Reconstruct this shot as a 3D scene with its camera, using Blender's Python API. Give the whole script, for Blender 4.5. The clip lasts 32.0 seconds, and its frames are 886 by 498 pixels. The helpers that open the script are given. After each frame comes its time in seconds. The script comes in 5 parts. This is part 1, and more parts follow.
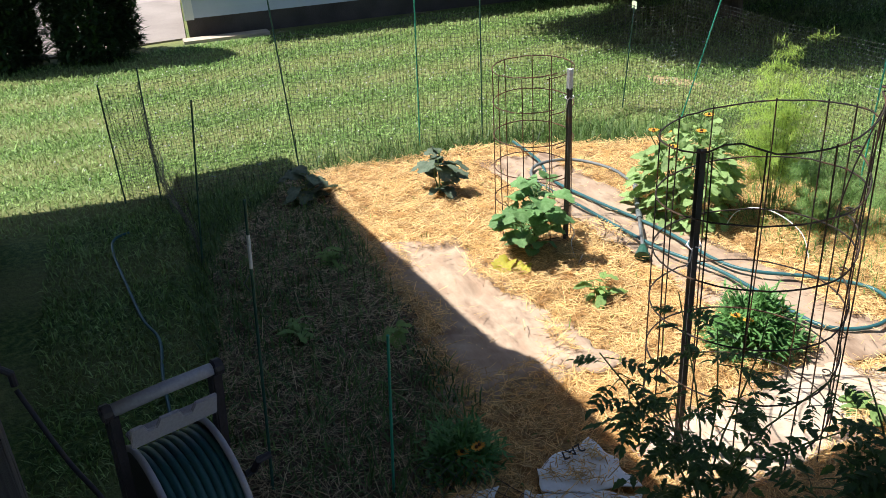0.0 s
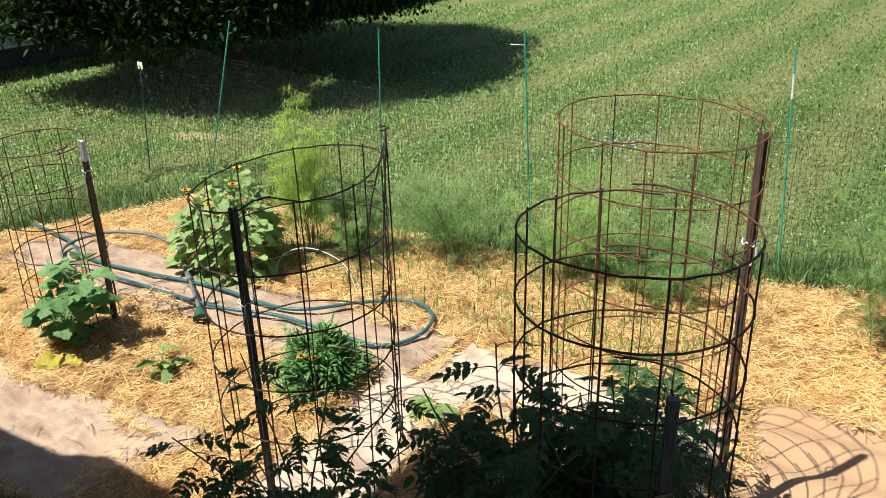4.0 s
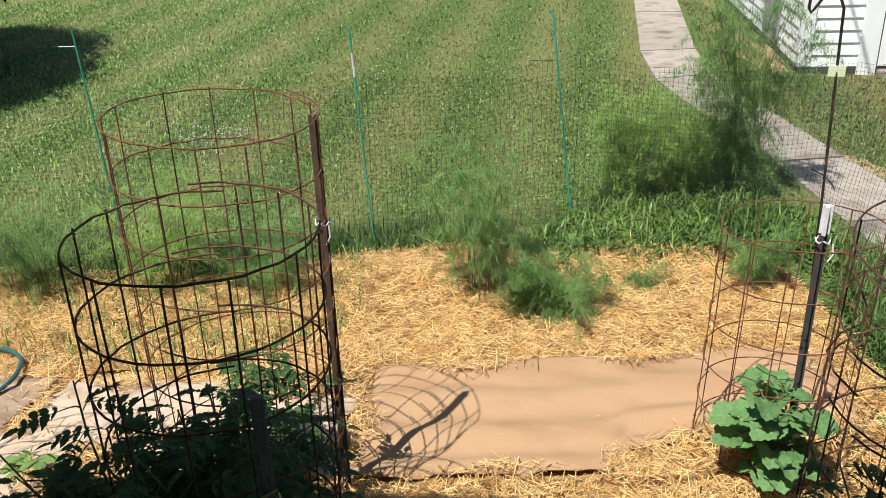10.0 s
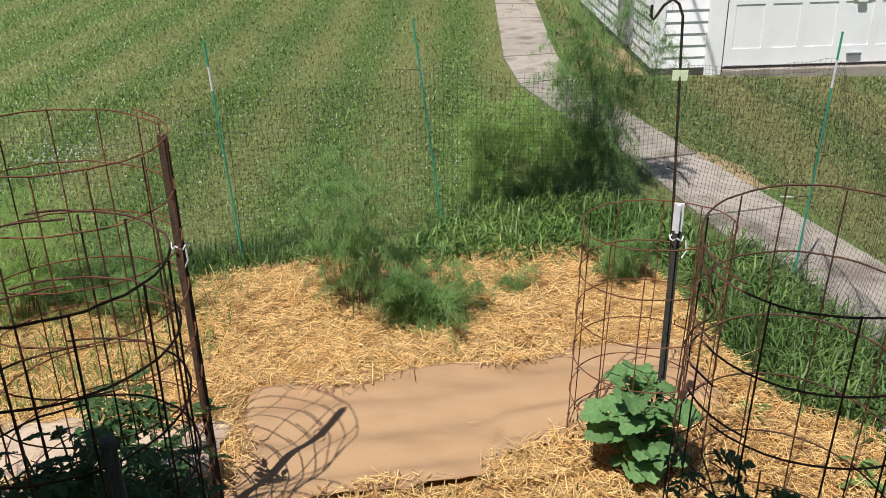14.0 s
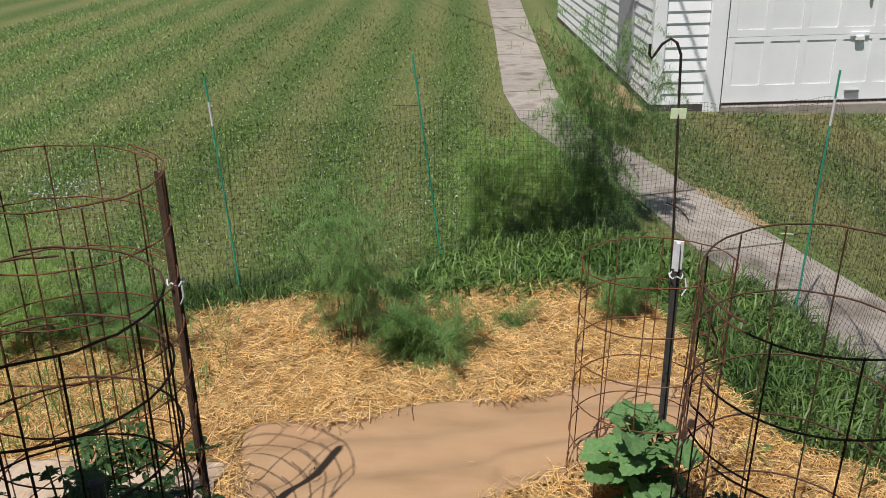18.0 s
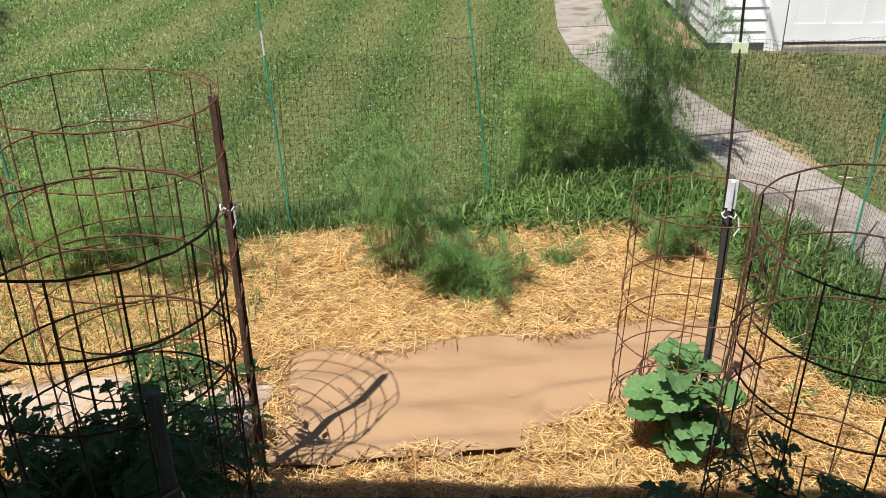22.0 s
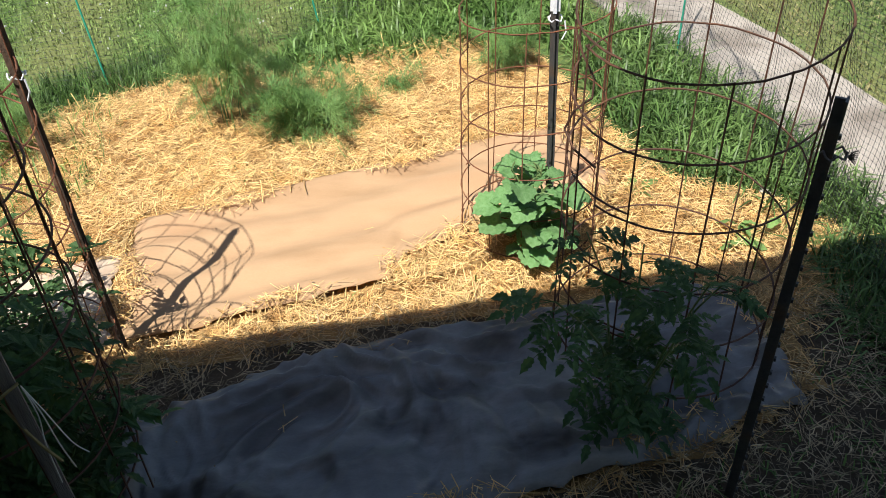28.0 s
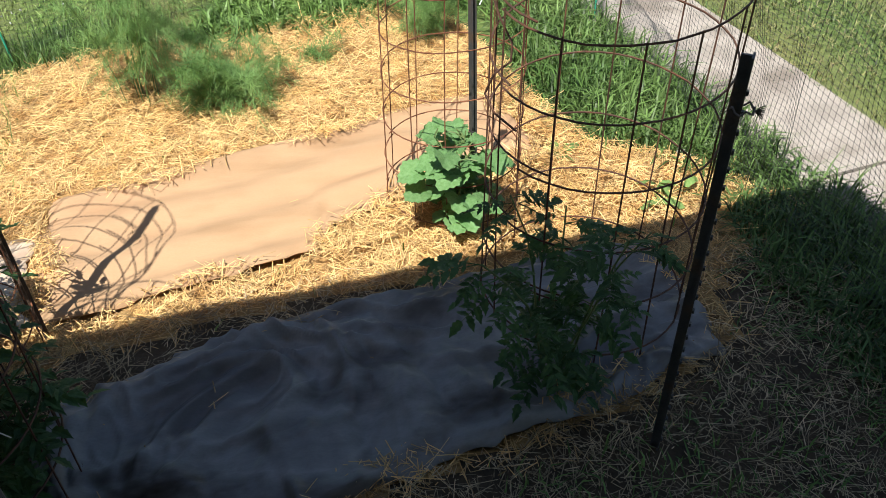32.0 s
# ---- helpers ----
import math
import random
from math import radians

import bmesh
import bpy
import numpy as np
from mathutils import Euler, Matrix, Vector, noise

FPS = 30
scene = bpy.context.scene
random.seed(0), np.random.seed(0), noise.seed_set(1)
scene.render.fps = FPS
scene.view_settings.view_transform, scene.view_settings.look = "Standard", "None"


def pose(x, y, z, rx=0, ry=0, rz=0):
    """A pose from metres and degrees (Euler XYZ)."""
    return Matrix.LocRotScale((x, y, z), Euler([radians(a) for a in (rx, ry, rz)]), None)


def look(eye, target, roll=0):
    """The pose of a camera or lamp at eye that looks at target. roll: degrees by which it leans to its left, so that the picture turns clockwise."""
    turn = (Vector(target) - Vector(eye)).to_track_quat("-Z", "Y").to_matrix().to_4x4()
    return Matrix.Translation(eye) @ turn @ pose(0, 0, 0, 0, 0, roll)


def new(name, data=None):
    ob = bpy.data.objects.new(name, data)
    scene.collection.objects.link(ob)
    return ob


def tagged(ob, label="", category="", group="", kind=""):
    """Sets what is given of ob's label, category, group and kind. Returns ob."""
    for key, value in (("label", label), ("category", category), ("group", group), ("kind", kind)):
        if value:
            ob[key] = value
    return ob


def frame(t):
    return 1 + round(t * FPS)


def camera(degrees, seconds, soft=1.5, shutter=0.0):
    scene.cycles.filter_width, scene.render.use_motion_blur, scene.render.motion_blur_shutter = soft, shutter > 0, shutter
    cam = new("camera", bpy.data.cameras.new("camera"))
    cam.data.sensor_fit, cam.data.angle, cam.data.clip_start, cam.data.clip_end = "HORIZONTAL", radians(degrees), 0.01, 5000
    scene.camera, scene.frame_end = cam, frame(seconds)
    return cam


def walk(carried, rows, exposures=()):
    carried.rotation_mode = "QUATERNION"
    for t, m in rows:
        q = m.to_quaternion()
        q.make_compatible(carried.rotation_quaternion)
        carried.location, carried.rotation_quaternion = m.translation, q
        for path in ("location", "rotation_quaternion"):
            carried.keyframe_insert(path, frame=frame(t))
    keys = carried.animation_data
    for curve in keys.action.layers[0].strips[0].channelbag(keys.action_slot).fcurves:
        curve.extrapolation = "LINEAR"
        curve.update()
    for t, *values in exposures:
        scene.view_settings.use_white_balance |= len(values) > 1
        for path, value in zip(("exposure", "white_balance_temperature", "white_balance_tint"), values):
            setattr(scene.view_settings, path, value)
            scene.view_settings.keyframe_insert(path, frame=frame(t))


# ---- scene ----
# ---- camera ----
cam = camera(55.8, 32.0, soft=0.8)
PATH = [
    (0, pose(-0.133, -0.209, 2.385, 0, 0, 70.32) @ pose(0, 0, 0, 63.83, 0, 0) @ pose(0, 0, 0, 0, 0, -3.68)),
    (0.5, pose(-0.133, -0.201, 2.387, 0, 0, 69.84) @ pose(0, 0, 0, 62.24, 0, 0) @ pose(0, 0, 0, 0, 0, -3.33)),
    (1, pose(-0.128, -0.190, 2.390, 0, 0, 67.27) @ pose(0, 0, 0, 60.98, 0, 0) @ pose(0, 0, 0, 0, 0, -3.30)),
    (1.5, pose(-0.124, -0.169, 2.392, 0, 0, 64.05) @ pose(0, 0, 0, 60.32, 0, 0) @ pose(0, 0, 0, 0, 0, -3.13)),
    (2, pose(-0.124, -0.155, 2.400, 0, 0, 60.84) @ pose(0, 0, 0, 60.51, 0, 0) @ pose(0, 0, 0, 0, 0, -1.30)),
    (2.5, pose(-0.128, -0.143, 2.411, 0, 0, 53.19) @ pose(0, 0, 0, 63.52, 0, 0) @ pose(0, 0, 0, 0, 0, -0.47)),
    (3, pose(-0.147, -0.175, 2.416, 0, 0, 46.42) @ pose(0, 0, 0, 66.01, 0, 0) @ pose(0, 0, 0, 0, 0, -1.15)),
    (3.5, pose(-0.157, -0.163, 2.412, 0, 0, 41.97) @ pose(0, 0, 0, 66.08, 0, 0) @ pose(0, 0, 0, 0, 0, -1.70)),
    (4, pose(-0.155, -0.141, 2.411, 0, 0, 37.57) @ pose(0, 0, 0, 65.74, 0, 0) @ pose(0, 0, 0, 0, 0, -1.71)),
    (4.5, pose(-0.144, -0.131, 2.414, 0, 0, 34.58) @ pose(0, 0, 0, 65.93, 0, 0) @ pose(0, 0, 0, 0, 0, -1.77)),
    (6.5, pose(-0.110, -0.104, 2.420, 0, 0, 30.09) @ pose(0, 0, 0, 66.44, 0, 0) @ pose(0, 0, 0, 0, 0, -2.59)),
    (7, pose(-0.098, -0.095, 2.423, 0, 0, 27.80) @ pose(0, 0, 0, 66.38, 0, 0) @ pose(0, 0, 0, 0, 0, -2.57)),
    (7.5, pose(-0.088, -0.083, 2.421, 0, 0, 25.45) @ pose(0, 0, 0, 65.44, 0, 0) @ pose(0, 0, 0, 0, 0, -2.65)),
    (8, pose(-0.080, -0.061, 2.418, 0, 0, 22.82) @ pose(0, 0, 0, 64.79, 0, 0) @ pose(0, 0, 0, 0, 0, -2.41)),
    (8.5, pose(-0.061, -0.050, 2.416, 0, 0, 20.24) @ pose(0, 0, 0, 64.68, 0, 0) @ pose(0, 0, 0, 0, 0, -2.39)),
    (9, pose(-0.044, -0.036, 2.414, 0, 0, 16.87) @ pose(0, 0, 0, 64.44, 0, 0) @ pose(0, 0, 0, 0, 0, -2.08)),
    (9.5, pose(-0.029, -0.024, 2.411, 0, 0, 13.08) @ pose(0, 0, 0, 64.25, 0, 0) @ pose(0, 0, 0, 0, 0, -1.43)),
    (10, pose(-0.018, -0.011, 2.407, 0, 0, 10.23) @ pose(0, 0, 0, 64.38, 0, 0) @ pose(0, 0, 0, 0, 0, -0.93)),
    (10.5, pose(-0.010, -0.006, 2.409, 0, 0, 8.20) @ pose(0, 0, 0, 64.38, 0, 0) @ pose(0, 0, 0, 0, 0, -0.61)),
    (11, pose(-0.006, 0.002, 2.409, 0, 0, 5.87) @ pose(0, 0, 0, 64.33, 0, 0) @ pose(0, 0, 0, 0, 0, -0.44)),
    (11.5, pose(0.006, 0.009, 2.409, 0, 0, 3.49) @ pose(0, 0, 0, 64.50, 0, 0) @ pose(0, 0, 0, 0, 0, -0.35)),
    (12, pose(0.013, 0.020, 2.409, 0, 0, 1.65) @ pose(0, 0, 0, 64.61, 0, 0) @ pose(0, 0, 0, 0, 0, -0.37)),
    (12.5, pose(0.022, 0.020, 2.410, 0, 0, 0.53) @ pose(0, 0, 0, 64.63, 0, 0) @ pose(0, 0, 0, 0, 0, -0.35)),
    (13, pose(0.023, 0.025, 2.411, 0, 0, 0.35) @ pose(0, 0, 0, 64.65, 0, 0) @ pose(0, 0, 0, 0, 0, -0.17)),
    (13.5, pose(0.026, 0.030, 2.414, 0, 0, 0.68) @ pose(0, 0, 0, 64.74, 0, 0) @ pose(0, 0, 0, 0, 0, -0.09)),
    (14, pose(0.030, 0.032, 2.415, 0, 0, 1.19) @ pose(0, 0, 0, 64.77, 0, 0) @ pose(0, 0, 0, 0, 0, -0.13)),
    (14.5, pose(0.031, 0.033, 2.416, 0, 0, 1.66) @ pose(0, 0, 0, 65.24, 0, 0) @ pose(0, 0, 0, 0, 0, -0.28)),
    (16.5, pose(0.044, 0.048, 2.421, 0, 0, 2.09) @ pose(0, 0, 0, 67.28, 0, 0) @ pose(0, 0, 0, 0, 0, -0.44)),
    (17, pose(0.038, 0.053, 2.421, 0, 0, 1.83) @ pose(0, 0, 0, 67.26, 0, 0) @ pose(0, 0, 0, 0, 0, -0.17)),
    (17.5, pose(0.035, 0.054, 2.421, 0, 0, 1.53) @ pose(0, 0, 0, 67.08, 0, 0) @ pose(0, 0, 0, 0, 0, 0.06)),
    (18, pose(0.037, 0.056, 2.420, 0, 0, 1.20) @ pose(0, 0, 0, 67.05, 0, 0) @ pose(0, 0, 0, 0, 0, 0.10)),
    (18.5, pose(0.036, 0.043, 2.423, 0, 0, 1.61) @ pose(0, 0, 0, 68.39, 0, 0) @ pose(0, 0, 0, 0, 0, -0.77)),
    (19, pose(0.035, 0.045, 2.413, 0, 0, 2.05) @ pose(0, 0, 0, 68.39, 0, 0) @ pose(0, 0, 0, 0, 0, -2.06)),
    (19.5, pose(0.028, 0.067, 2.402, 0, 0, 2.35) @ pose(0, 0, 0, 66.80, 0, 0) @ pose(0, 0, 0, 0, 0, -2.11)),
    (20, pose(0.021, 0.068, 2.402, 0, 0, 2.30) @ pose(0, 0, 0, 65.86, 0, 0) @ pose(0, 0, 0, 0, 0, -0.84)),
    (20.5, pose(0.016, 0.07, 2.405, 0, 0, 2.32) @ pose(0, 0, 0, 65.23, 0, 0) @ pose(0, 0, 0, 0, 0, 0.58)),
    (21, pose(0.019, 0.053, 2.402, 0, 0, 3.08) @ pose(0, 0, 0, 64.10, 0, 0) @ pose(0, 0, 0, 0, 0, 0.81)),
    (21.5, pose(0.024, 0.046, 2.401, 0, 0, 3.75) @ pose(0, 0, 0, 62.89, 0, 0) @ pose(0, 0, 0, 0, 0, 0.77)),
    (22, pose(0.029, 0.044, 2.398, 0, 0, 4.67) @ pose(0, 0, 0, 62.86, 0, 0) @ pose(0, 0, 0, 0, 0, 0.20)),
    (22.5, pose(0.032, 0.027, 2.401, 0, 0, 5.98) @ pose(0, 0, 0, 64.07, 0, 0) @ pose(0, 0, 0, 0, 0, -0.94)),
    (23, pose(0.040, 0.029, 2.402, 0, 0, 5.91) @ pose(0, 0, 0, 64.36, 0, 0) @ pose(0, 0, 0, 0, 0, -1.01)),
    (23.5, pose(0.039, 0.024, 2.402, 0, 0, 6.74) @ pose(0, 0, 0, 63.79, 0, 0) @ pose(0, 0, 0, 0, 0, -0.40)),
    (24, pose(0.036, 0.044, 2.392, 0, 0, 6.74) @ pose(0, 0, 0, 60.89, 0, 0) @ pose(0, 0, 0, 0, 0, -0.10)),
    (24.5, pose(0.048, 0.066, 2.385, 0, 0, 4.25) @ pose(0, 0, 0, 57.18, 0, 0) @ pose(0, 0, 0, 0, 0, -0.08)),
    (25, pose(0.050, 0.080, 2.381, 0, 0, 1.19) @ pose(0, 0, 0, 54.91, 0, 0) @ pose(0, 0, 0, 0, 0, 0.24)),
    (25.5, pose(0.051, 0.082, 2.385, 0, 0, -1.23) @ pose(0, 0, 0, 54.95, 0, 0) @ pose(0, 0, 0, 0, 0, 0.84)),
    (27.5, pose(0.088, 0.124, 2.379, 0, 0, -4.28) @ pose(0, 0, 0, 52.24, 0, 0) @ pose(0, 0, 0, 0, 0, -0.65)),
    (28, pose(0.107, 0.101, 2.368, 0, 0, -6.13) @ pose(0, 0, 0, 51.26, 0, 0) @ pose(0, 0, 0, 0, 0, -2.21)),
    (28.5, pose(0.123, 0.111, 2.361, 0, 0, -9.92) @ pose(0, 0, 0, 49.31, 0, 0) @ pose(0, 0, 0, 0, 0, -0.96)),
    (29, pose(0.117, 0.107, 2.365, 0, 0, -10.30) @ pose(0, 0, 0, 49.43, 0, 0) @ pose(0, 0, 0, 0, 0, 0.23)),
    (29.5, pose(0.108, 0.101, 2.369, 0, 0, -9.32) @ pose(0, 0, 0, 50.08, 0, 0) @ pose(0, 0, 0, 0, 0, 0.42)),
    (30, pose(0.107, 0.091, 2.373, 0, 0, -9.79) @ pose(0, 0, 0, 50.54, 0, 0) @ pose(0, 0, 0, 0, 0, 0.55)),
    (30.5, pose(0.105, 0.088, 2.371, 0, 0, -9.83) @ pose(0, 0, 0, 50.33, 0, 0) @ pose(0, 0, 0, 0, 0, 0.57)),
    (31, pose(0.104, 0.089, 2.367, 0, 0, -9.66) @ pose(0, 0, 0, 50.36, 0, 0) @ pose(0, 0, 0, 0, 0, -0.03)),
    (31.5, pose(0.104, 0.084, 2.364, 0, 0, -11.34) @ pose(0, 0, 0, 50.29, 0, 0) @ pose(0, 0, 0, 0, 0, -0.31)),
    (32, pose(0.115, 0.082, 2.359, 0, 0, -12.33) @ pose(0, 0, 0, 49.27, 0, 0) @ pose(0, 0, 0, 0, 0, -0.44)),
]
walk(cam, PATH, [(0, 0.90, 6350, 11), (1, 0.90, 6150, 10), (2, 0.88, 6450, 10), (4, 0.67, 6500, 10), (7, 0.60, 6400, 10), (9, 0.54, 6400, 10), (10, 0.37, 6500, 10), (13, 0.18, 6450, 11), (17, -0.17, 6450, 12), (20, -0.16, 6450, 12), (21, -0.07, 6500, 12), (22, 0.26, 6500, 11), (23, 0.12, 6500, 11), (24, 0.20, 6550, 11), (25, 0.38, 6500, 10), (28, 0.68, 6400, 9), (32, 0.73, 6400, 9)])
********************
▶ _GOAL_
Only lines belong in the copy: transcribe those from the start of the data through the line that contains "shutter > 0, shutter", and skip the pictures.

▶ _EXPECTED OUTPUT_
Reconstruct this shot as a 3D scene with its camera, using Blender's Python API. Give the whole script, for Blender 4.5. The clip lasts 32.0 seconds, and its frames are 886 by 498 pixels. The helpers that open the script are given. After each frame comes its time in seconds. The script comes in 5 parts. This is part 1, and more parts follow.
0.0 s
4.0 s
10.0 s
14.0 s
18.0 s
22.0 s
28.0 s
32.0 s
# ---- helpers ----
import math
import random
from math import radians

import bmesh
import bpy
import numpy as np
from mathutils import Euler, Matrix, Vector, noise

FPS = 30
scene = bpy.context.scene
random.seed(0), np.random.seed(0), noise.seed_set(1)
scene.render.fps = FPS
scene.view_settings.view_transform, scene.view_settings.look = "Standard", "None"


def pose(x, y, z, rx=0, ry=0, rz=0):
    """A pose from metres and degrees (Euler XYZ)."""
    return Matrix.LocRotScale((x, y, z), Euler([radians(a) for a in (rx, ry, rz)]), None)


def look(eye, target, roll=0):
    """The pose of a camera or lamp at eye that looks at target. roll: degrees by which it leans to its left, so that the picture turns clockwise."""
    turn = (Vector(target) - Vector(eye)).to_track_quat("-Z", "Y").to_matrix().to_4x4()
    return Matrix.Translation(eye) @ turn @ pose(0, 0, 0, 0, 0, roll)


def new(name, data=None):
    ob = bpy.data.objects.new(name, data)
    scene.collection.objects.link(ob)
    return ob


def tagged(ob, label="", category="", group="", kind=""):
    """Sets what is given of ob's label, category, group and kind. Returns ob."""
    for key, value in (("label", label), ("category", category), ("group", group), ("kind", kind)):
        if value:
            ob[key] = value
    return ob


def frame(t):
    return 1 + round(t * FPS)


def camera(degrees, seconds, soft=1.5, shutter=0.0):
    scene.cycles.filter_width, scene.render.use_motion_blur, scene.render.motion_blur_shutter = soft, shutter > 0, shutter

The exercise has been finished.